La vie de campagne, de poules et de longues balades dans les plaines lui va bien, mais Mouad explique que Bruxelles lui manque. Il sait bien que le Club Durruti y est ancré, et que c’est là que les choses doivent se passer pour lui niveau musique. Il y travaille aussi avec un autre producteur, Looka Loopa. C’est avec lui et YA$KA que El Haqed évolue et se laisse porter, sans calculer quoi que ce soit : « Depuis récemment, j’arrive à expérimenter d’autres choses. La première fois que j’ai fait de la trap, c’était avec YA$KA ; et la première fois que j'ai fait de l’électro, c’est avec Looka Loopa. » Au moment où on en parle, YA$KA est justement en train d’installer Ableton sur l’ordi de Mouad, à la demande de celui-ci. Y’a des trucs qui se trament.

Mouad parle de s’ouvrir un peu plus à l'international. Forcément, s’adresser à un autre public c’est aussi questionner certaines choses sous un angle différent. Ce qui s’est passé récemment avec l’arrivée par canots pneumatiques de près de 8 000 migrant·es marocain·es dans l’enclave espagnole de Ceuta l’interpelle : « Le problème, c’est pas juste le Maroc ; c’est aussi l’Europe qui crée des problèmes là-bas. Pour moi, le Maroc est une marionnette des gouvernements européens et c’est toujours le peuple marocain qui en sera la première victime. » 

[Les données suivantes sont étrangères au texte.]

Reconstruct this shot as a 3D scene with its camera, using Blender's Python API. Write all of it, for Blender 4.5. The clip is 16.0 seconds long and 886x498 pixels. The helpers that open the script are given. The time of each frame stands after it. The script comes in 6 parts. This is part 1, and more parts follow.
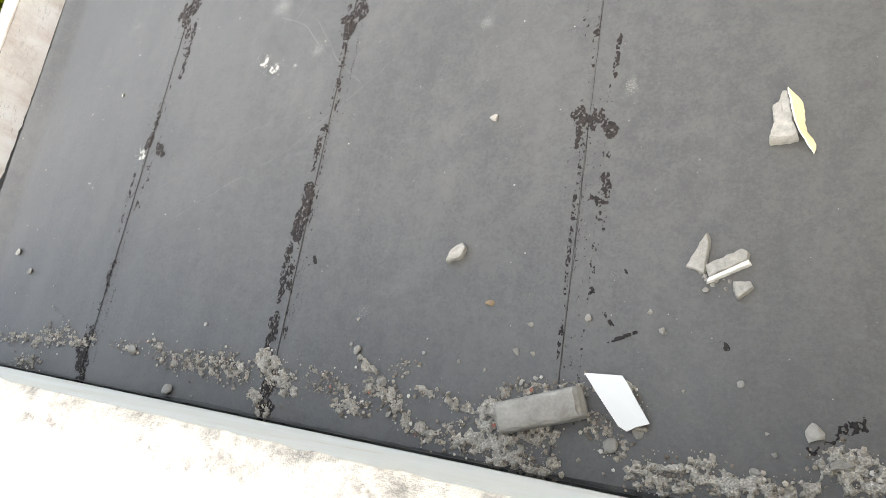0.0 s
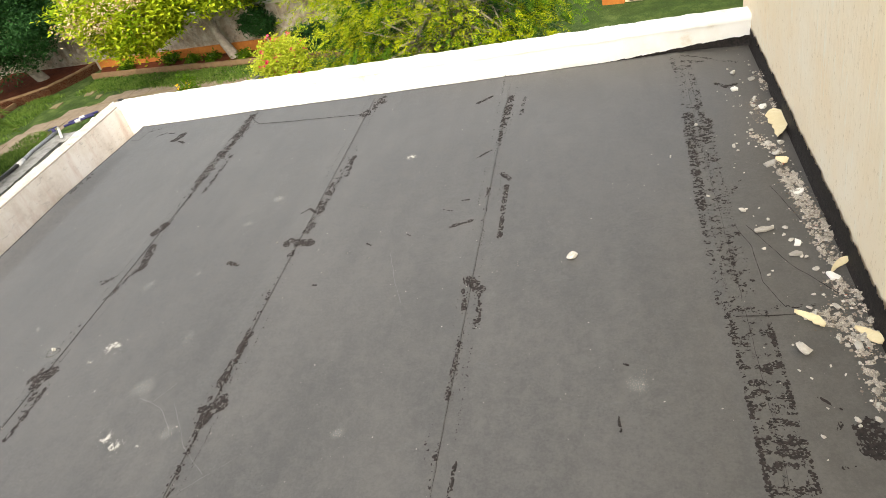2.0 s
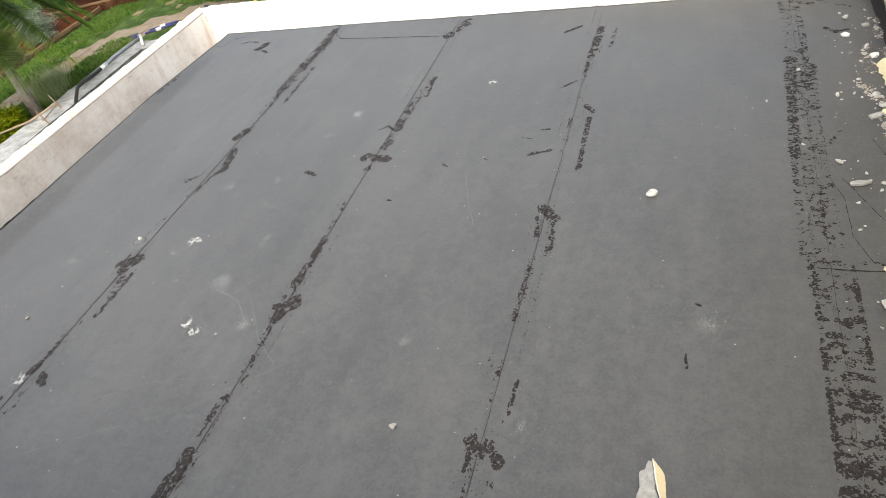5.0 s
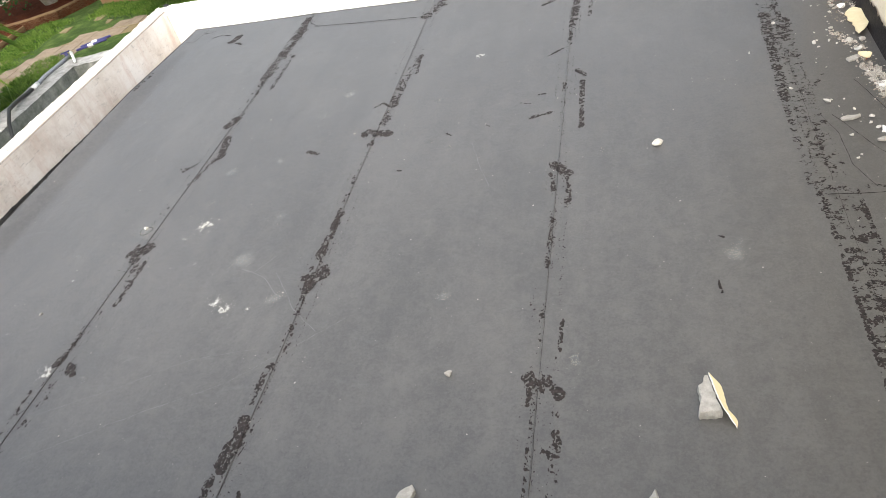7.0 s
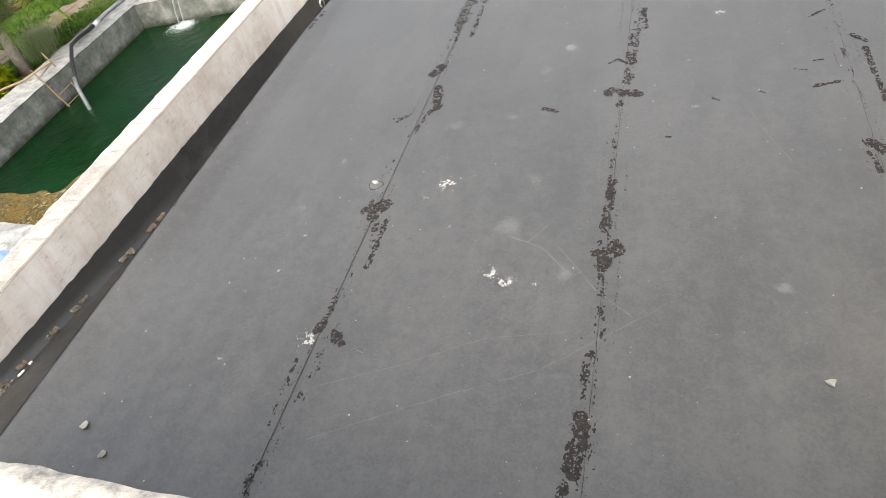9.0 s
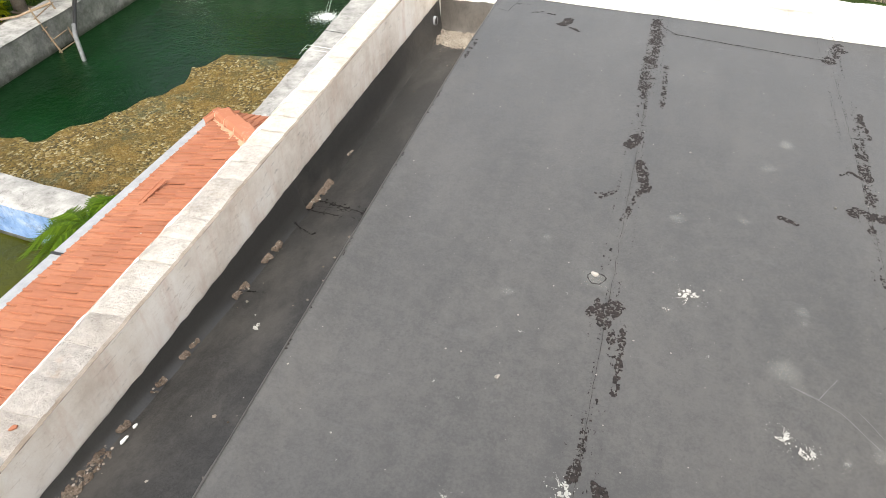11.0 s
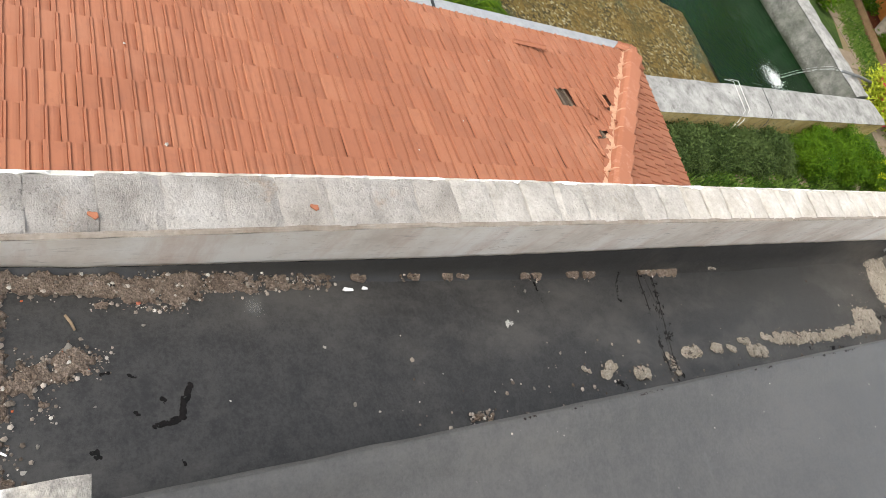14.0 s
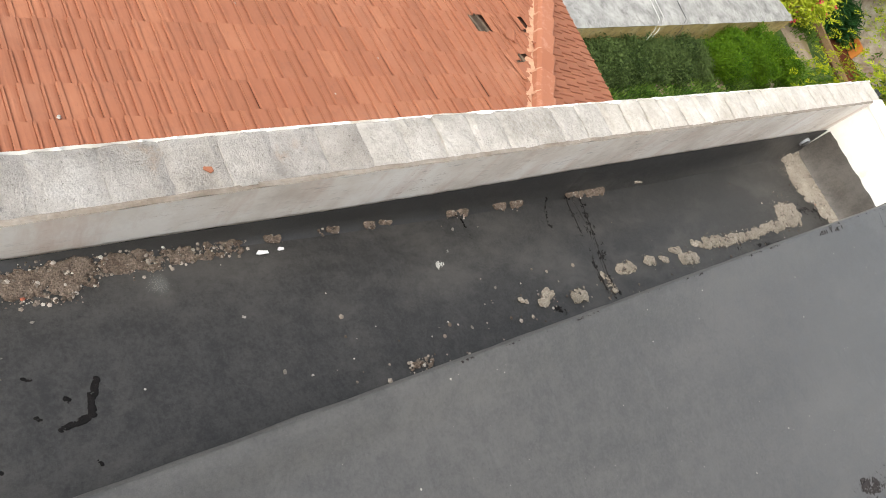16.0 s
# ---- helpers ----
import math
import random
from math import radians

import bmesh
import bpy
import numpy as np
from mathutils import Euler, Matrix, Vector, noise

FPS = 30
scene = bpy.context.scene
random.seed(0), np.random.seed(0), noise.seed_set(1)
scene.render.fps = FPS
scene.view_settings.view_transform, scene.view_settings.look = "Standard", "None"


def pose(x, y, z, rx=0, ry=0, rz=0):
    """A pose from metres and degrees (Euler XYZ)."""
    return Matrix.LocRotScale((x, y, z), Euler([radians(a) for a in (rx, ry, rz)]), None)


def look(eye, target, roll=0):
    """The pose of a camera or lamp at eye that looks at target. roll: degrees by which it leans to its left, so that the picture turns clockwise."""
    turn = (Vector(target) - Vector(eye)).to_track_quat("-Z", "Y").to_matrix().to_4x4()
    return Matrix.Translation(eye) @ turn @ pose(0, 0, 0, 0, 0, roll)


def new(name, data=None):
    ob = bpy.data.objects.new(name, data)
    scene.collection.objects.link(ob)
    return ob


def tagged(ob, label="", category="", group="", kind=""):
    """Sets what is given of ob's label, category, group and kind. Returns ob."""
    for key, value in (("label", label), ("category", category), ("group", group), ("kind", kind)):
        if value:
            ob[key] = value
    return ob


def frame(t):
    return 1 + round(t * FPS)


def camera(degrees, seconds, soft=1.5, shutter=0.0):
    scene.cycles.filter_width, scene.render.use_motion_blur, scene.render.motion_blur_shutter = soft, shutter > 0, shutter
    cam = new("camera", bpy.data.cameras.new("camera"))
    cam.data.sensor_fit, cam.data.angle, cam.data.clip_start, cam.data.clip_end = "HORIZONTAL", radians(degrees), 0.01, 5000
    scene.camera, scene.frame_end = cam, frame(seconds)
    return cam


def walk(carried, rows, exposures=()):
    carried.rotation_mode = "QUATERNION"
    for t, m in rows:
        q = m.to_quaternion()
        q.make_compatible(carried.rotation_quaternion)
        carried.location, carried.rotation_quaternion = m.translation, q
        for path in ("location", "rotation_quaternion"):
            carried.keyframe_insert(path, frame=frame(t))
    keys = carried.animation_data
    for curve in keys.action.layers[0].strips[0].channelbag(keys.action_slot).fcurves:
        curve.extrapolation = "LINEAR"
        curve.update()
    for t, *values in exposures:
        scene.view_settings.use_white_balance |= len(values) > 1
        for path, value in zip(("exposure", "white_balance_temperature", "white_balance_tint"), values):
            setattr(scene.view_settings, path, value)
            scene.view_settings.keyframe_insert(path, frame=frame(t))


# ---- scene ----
cam = camera(66.8, 16.0, 0.6)
PATH = [
    (0, (0.088, 0.019, 1.948), (-0.921, 0.603, 0.322), -56.3),
    (0.5, (0.082, -0.024, 2.016), (-0.994, 0.753, 0.519), -50.4),
    (1, (0.16, 0.014, 2.025), (-0.763, 1.154, 0.664), -36.5),
    (1.5, (0.186, -0.023, 2.079), (-0.449, 1.44, 0.872), -23.2),
    (2, (0.172, -0.064, 2.093), (-0.335, 1.517, 0.978), -17.5),
    (2.5, (0.135, -0.099, 2.087), (-0.436, 1.464, 0.979), -16.1),
    (3, (0.073, -0.135, 2.068), (-0.614, 1.347, 0.914), -14.8),
    (3.5, (0.071, -0.137, 2.073), (-0.616, 1.327, 0.896), -13.3),
    (4, (0.093, -0.129, 2.062), (-0.581, 1.335, 0.877), -14.3),
    (6.5, (0.021, -0.308, 2.064), (-0.656, 1.095, 0.809), -19.6),
    (7, (-0.242, -0.4, 2.033), (-0.78, 1.068, 0.786), -17.7),
    (7.5, (-0.487, -0.396, 2.067), (-0.983, 1.132, 0.877), -14.2),
    (8, (-0.803, -0.245, 2.038), (-1.336, 1.204, 0.767), -15.3),
    (8.5, (-1.131, -0.274, 2.02), (-1.704, 1.169, 0.759), -13.4),
    (9, (-1.525, -0.316, 2.076), (-2.128, 1.07, 0.766), -15.8),
    (11.3, (-3.062, 0.088, 2.082), (-3.474, 1.564, 0.797), 4.8),
    (11.5, (-3.184, 0.105, 2.080), (-3.604, 1.589, 0.806), 11.5),
    (12, (-3.543, 0.124, 2.038), (-4.016, 1.607, 0.783), 28.7),
    (12.5, (-3.696, 0.091, 1.973), (-4.2, 1.494, 0.64), 51.3),
    (13, (-3.724, 0.063, 1.973), (-4.353, 1.407, 0.632), 53.0),
    (13.5, (-3.727, 0.052, 1.958), (-4.411, 1.353, 0.601), 52.3),
    (14, (-3.786, 0.082, 1.889), (-4.477, 1.191, 0.376), 49.9),
    (14.5, (-3.895, 0.091, 1.813), (-4.646, 0.869, 0.13), 41.5),
    (15, (-3.904, 0.108, 1.813), (-4.667, 0.864, 0.126), 40.9),
    (15.5, (-3.876, 0.151, 1.822), (-4.558, 1.116, 0.208), 48.3),
    (16, (-3.815, 0.206, 1.844), (-4.289, 1.442, 0.345), 51.1),
]
EXPOSURES = [
    (0.0, 1.86, 6850, 6), (0.5, 1.83, 6950, 6), (1.5, 1.52, 7400, 7), (2.0, 1.37, 7450, 7), (3.0, 1.32, 7200, 7), (4.0, 1.32, 6800, 6),
    (7.0, 1.52, 6800, 8), (8.0, 1.42, 6850, 8), (9.0, 1.47, 6900, 8), (11.5, 1.27, 7000, 8), (12.5, 0.99, 6950, 9), (14.5, 0.99, 6800, 7), (16.0, 1.01, 6850, 7),
]
walk(cam, [(t, look(eye, target, roll)) for t, eye, target, roll in PATH], EXPOSURES)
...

En dépit de l’importance qu’on peut accorder à son statut – révolutionnaire, musical ou peu importe –, Mouad reste un mec qui ne semble même pas réfléchir à ce qu’il dégage. Il prend ce qu’il y a à prendre et te laisse choper en lui ce que tu veux en tirer. Il peut donner l’impression de partir dans tous les sens parce qu'il a l’air de se laisser porter par ce qui l’entoure, et c’est ce qui en fait un mec spontané et ancré dans le réel. Après une dernière tournée tardive de saucisses grasses, Mouad nous salue au ralenti et quitte la soirée en premier. Pour la suite, il dira les choses quand il sentira qu’il faudra les dire.